Further efforts by Europe are indispensable if it is to contain its debt crisis. Japan, the United States and emerging economies took this stern position vis-a-vis Europe during the latest meeting of the Group of 20 economic powers.
The G20 meeting, which ended Sunday in Mexico after adopting a joint statement, was participated in by finance ministers and central bank governors of the 20 major economies, including Japan, the United States and the European Union plus China and Brazil.
The focal point was how to bolster the International Monetary Fund’s crisis war chest, but a conclusion was postponed until a G20 financial ministers meeting scheduled for April.
The communique pointed out that eurozone countries “will reassess the strength of their support facilities in March” and “this will provide an essential input in our ongoing consideration to mobilize resources to the IMF.” It was significant that the G20 pressed Europe to bolster its own financial safety net before strengthening the IMF’s financial resources.
The eurozone’s emergency financial resources stand at no more than 500 billion euros (about 55 trillion yen), comprising those of the European Financial Stability Facility and the European Stability Mechanism.

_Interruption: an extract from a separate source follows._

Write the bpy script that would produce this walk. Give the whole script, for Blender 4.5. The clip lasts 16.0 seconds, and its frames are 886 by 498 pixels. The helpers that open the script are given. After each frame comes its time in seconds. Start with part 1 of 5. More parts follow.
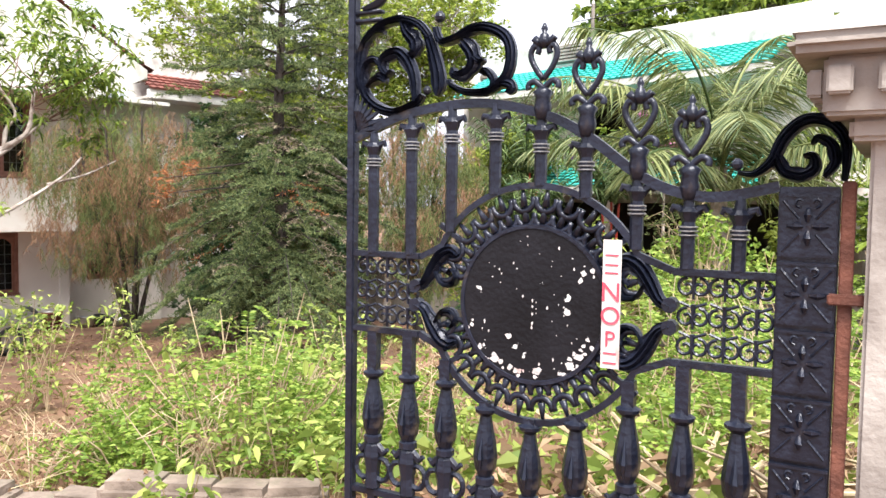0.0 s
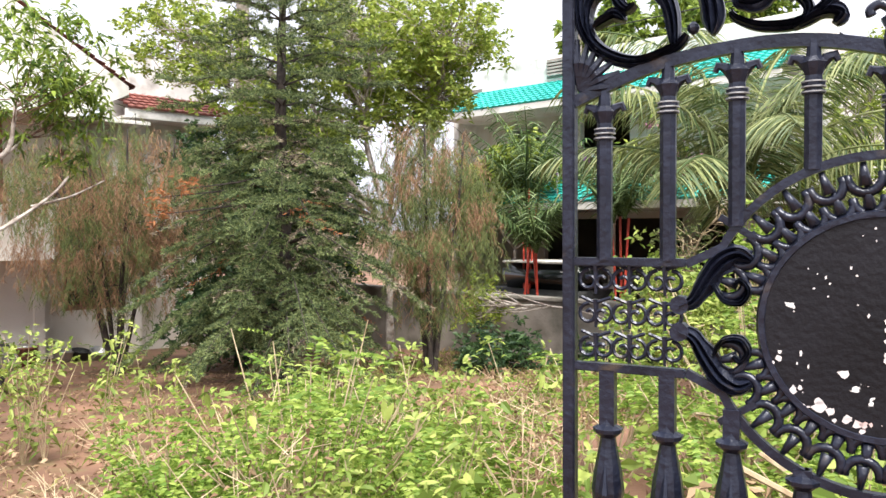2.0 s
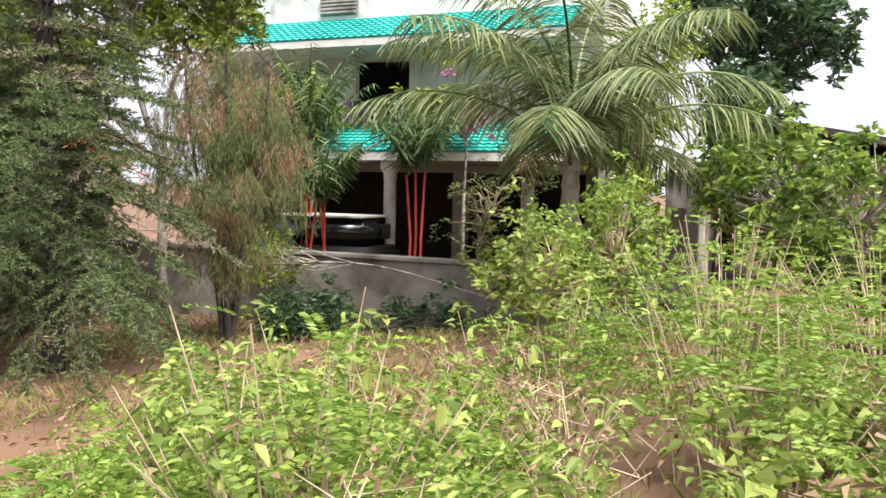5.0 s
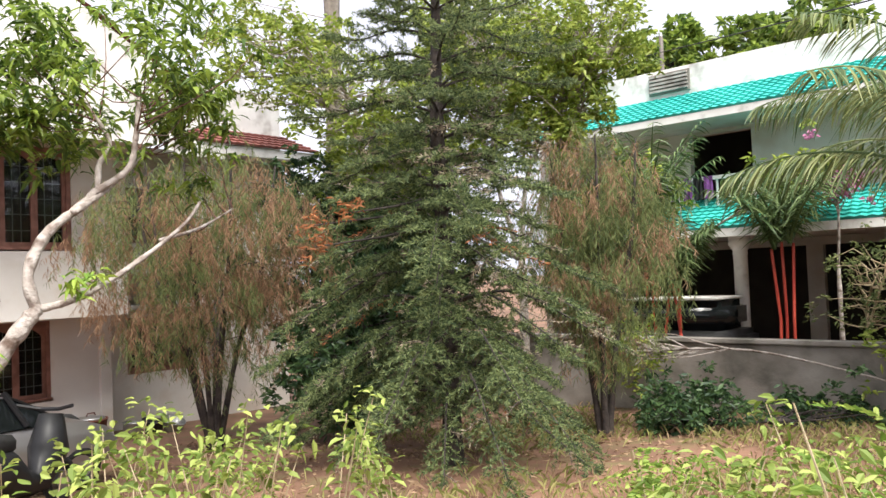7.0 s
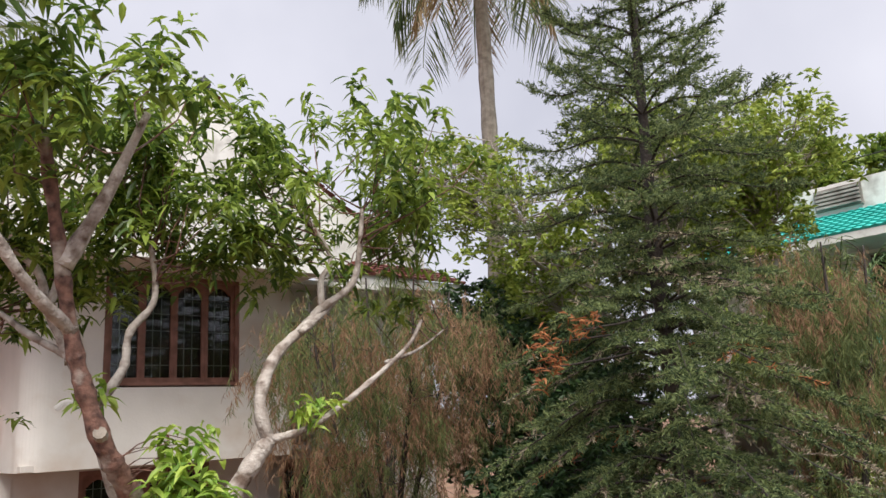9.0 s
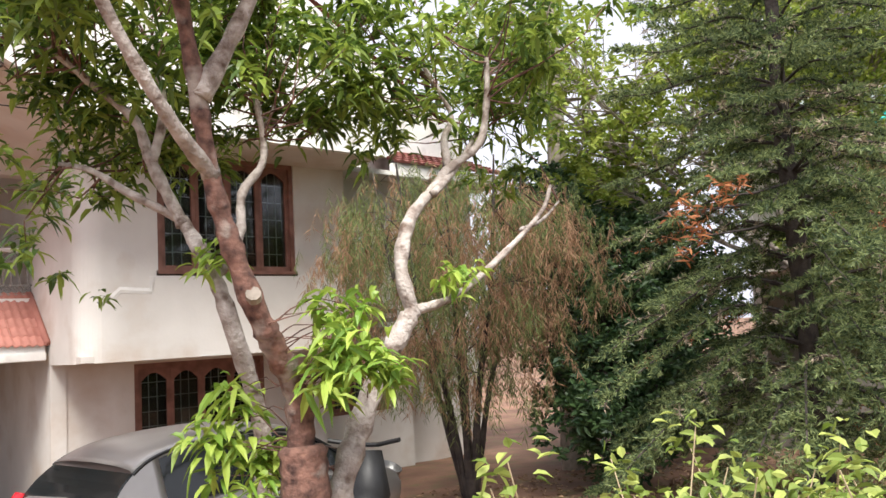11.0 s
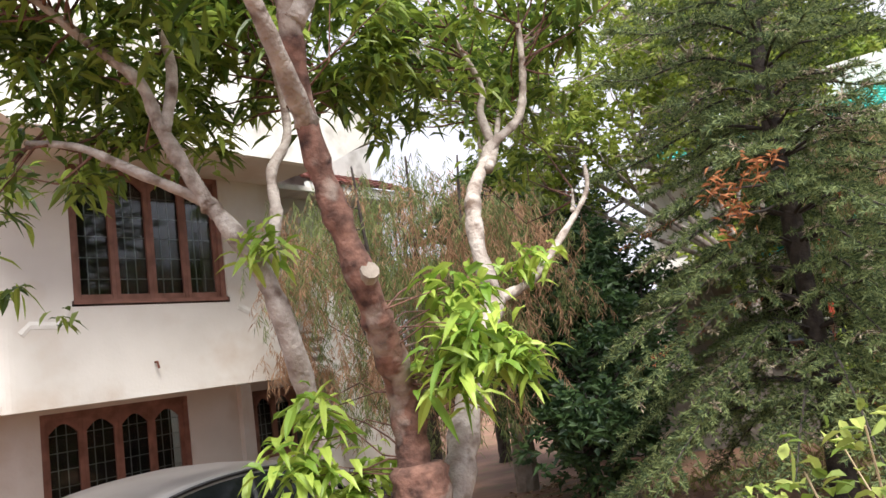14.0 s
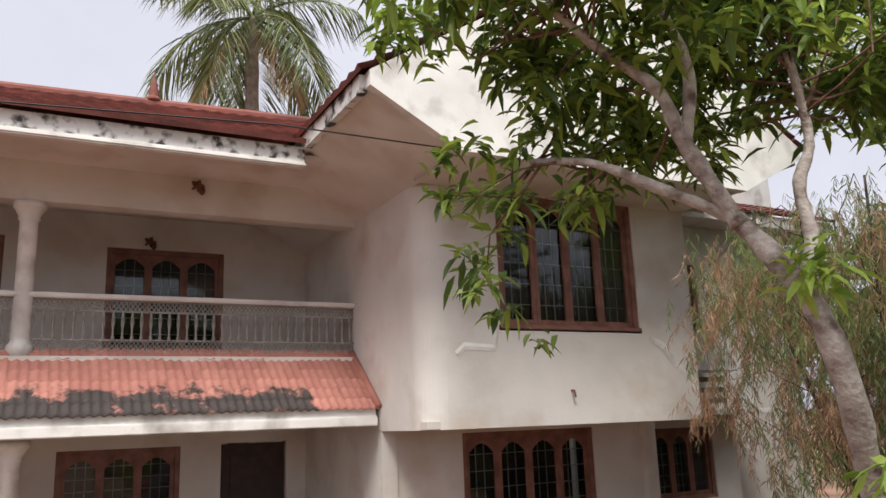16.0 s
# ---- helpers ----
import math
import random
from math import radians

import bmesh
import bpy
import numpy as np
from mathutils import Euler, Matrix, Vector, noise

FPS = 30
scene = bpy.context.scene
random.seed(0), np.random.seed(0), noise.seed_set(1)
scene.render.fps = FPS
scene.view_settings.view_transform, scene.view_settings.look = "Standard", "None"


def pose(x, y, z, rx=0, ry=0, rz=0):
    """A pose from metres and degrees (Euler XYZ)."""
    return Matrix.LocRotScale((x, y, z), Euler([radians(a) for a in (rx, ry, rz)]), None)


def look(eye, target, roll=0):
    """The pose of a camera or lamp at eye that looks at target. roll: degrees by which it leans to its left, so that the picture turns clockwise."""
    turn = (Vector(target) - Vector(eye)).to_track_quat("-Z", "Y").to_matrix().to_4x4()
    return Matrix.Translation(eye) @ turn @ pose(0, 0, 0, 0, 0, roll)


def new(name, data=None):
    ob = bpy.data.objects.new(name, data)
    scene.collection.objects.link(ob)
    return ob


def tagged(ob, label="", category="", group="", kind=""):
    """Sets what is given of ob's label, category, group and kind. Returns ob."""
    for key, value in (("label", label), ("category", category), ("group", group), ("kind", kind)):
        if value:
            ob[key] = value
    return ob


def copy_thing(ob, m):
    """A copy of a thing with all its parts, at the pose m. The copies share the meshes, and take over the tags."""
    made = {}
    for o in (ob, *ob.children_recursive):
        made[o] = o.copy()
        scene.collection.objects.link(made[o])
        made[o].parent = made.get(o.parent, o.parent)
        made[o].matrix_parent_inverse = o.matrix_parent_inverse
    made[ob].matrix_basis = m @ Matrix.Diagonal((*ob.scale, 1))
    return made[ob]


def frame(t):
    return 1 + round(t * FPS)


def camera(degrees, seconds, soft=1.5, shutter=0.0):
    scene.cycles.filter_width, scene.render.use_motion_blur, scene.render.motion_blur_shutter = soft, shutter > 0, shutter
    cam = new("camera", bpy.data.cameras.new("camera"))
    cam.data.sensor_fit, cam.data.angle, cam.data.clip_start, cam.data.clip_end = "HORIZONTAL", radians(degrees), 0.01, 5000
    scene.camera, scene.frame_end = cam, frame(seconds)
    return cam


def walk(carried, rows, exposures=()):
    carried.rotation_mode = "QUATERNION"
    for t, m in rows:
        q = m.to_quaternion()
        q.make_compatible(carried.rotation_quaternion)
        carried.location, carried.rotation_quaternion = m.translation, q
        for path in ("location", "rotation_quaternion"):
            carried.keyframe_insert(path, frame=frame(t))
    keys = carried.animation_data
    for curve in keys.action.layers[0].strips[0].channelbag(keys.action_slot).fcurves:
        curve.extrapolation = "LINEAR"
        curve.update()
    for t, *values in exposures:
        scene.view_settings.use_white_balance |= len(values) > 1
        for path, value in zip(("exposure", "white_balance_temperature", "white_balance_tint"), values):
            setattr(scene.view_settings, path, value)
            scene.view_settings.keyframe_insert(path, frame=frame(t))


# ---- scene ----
cam = camera(58.7, 16.0)
PATH = [
    (0, (0.703, -0.084, 1.599), (2.388, 1.62, 1.465), 0.9),
    (0.5, (0.761, 0.205, 1.561), (2.449, 1.902, 1.383), 1.4),
    (1, (0.707, 0.491, 1.57), (2.388, 2.198, 1.444), 1.1),
    (1.5, (0.707, 0.749, 1.558), (2.419, 2.43, 1.514), 0.1),
    (2, (0.751, 1.067, 1.507), (2.51, 2.699, 1.442), -0.3),
    (2.5, (0.732, 1.346, 1.419), (2.555, 2.905, 1.354), -0.3),
    (3, (0.772, 1.68, 1.354), (2.724, 3.076, 1.406), -1.3),
    (3.2, (0.778, 1.832, 1.366), (2.791, 3.134, 1.453), -2.4),
    (5.5, (0.958, 3.532, 1.383), (3.181, 4.4, 1.136), 2.4),
    (6, (0.77, 3.794, 1.221), (2.79, 5.077, 1.03), 0.1),
    (6.5, (0.727, 4.068, 1.268), (2.552, 5.624, 1.168), -0.6),
    (7, (0.755, 4.471, 1.347), (2.522, 6.092, 1.429), -2.3),
    (7.5, (0.614, 4.912, 1.293), (2.407, 6.485, 1.563), -3.5),
    (8, (0.427, 5.172, 1.29), (2.148, 6.782, 1.741), -4.1),
    (8.5, (0.329, 5.518, 1.329), (1.942, 7.202, 1.894), -4.1),
    (9, (0.383, 6.08, 1.248), (1.928, 7.841, 1.77), -3.0),
    (9.5, (0.442, 6.541, 1.16), (2.003, 8.338, 1.465), -1.6),
    (9.7, (0.414, 6.634, 1.15), (1.99, 8.432, 1.357), -0.8),
    (11.8, (-0.178, 7.94, 1.012), (1.404, 9.718, 1.333), -4.7),
    (12, (-0.202, 8.014, 1.015), (1.384, 9.782, 1.356), -4.6),
    (12.5, (-0.223, 8.251, 1.0), (1.471, 9.92, 1.318), -5.1),
    (13, (-0.316, 8.436, 0.952), (1.525, 9.953, 1.208), -4.9),
    (13.5, (-0.301, 8.714, 0.909), (1.574, 10.186, 1.189), -5.6),
    (14, (-0.361, 9.05, 0.918), (1.529, 10.495, 1.239), -7.5),
    (14.5, (-0.514, 9.434, 0.962), (1.23, 11.041, 1.334), -7.5),
    (15, (-0.626, 9.718, 0.964), (0.958, 11.467, 1.402), -6.0),
    (15.2, (-0.695, 9.829, 0.967), (0.799, 11.647, 1.44), -5.2),
    (15.5, (-0.736, 9.906, 0.981), (0.596, 11.843, 1.466), -3.7),
    (16, (-0.75, 9.976, 1.01), (0.347, 12.049, 1.519), -2.1),
]
walk(cam, [(t, look(eye, target, roll)) for t, eye, target, roll in PATH], [(0, 1.75), (1.5, 1.72), (3, 1.42), (5.5, 1.52), (6.5, 1.65), (7, 1.45), (7.5, 0.95), (8.2, 0.7), (9.0, 0.8), (9.5, 1.42), (12, 1.42), (13, 1.5), (14, 1.4), (15, 1.12), (16, 0.86)])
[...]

A plan is emerging in Europe to expand these firewall funds, but its materialization faces rough going. Germany, which is concerned it may have to bear an additional financial burden, takes a cautious view of the plan. The plan is also overshadowed by differences between two key assistance countries ― Germany and France ― and aid recipient countries, including Greece.

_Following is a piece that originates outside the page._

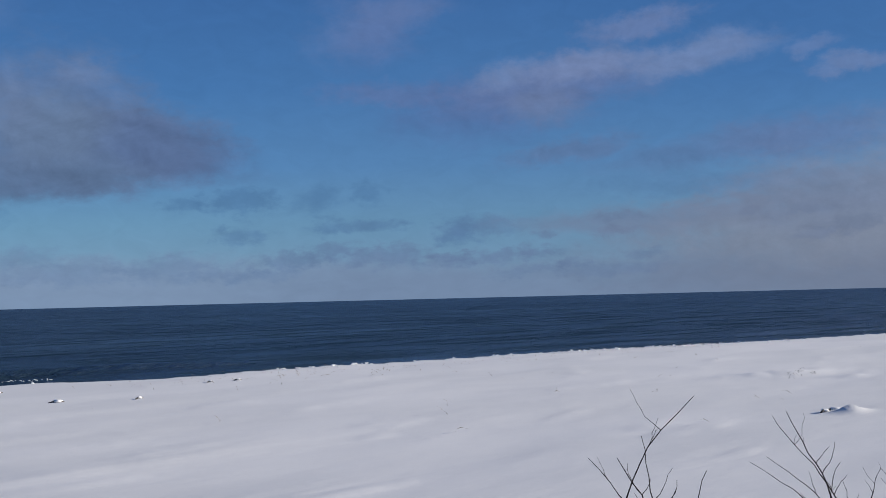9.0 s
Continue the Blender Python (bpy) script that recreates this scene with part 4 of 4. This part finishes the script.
for l1, s1, r in ((18.0, 1.5, 0.07), (22.5, 0.9, 0.12), (23.1, 0.5, 0.10), (27, -2.0, 0.1), (33, -1.2, 0.12), (21.4, -2.2, 0.09)):
    x, y = xy(l1, s1)
    ob = new("snow_lump", Shape().lump((0, 0, 0), (r * 0.6, r * 0.4, r * 0.22), int(l1 * 10), 6, 9, 0.7).mesh("snow_lump", SNOW))
    ob.location = (x, y, ground_at(l1, s1) + r * 0.2)
    tagged(ob, "small wind-carved snow lump on the shore road", "snow lump", "snow lumps on the road")


def driftwood(az, el, size):
    d = (9.0 - 2.45) / math.tan(radians(-el))
    l1, s1 = polar(az, d)
    ob = thing("driftwood", l1, s1, "dark driftwood log half buried under a snow cap", "driftwood", "driftwood on the beach", 0.0, rng.uniform(-30, 30))
    part("log", Shape().tube([(-size, 0, 0.02), (-size * 0.3, 0.02, 0.09), (size * 0.9, 0, 0.05)], [0.04, 0.06, 0.03], 7).mesh("log", WOOD), ob)
    part("snow_cap", Shape().lump((size * 0.1, 0.05, 0.08), (size * 0.55, 0.18, 0.12 * size + 0.04), int(az * 10), 6, 10, 0.6).mesh("snow_cap", SNOW), ob)


for az, el, size in ((63.35, -6.42, 0.55), (62.9, -6.5, 0.45), (24.16, -4.72, 0.55), (28.1, -4.74, 0.4), (31.6, -4.05, 0.3), (21.4, -4.1, 0.5), (-12.9, -3.62, 0.25), (-17.6, -3.6, 0.35), (-19.2, -3.4, 0.3), (-18.9, -4.0, 0.3), (33.0, -4.0, 0.35)):
    driftwood(az, el, size)


# foam where the small waves break, and broken ice along the beach's brink
foam, ice = Shape(), Shape()
rng = random.Random(71)
for k in range(70):
    l1 = rng.choice((rng.gauss(7, 5), rng.gauss(17, 4), rng.gauss(21, 3)))
    x, y = xy(l1, 138.8 + rng.gauss(0, 0.7))
    r = rng.uniform(0.05, 0.34)
    foam.lump((x, y, 0.1), (r, rng.uniform(0.05, 0.14), rng.uniform(0.03, 0.08)), k, 4, 7, 0.8)
tagged(new("surf_foam", foam.mesh("surf_foam", FOAM)), "white broken foam of small waves near the shore", "foam", kind="stuff")
for k in range(330):
    l1 = rng.choice((rng.gauss(84, 8), rng.gauss(92, 9), rng.uniform(62, 112), rng.gauss(35, 12)))
    s1 = 100.2 + rng.gauss(0, 0.9) + 1.2 * math.sin(l1 * 0.4)
    x, y = xy(l1, s1)
    r = rng.uniform(0.03, 0.15)
    ice.lump((x, y, ground_at(l1, s1) + r * 0.3), (r * rng.uniform(0.8, 2.0), r * rng.uniform(0.7, 1.2), r * rng.uniform(0.5, 1.1)), 900 + k, 4, 6, 0.9)
tagged(new("shore_ice", ice.mesh("shore_ice", SNOW, False)), "broken lumps of ice and snow along the beach edge", "ice", kind="stuff")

The EU will hold a meeting of top leaders of its member nations in early March. Will they be able to produce financial expansion measures that can win over the G-20? Its unity is being put to the test.

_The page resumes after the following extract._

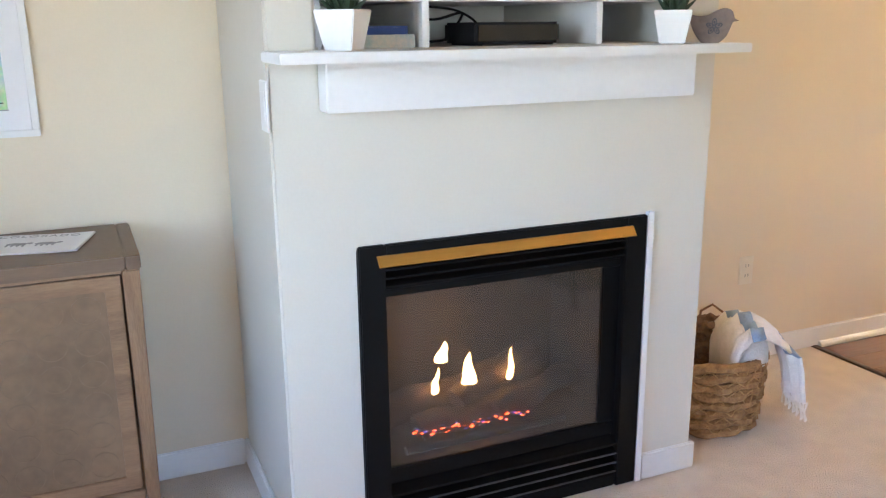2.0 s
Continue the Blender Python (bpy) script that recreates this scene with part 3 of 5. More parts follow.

The IMF is studying expansion of its financial capability by 500 $billion (about 40 trillion yen) and is asking Japan, the United States and China, among others, to provide funds.
Tokyo and Beijing are studying the IMF’s request, but Washington takes a wary view of the financial assistance mechanism and the provision of additional funds. It remains cautious because such plans are unlikely to be approved by Congress under current fiscal restraints and because it does not want to see China increase its voice in the IMF.
Europe hopes to get through the crisis with the IMF’s assistance. To this end, it must work out its own additional financial measures.
The EU and other concerned European organizations last week decided on a second bailout for Greece, the nation that triggered the European debt crisis. This makes it likely that Greece will avoid default. But credit uncertainty is expected to smolder.
The communique warned that “downside risks continue to be high.” It is quite natural for the statement to issue such an alert.
As a new headache for the world economy, the joint statement pointed out the risks of crude oil prices, which have been surging above $100 per barrel due to the heightened tension over Iranian affairs and global monetary easing.
Higher crude oil prices impose a heavy burden on the Japanese economy, which has yet to begin a full recovery.
The G20 needs to ask oil-producing countries to ensure a stable supply while continuing its efforts to bolster price monitoring capabilities.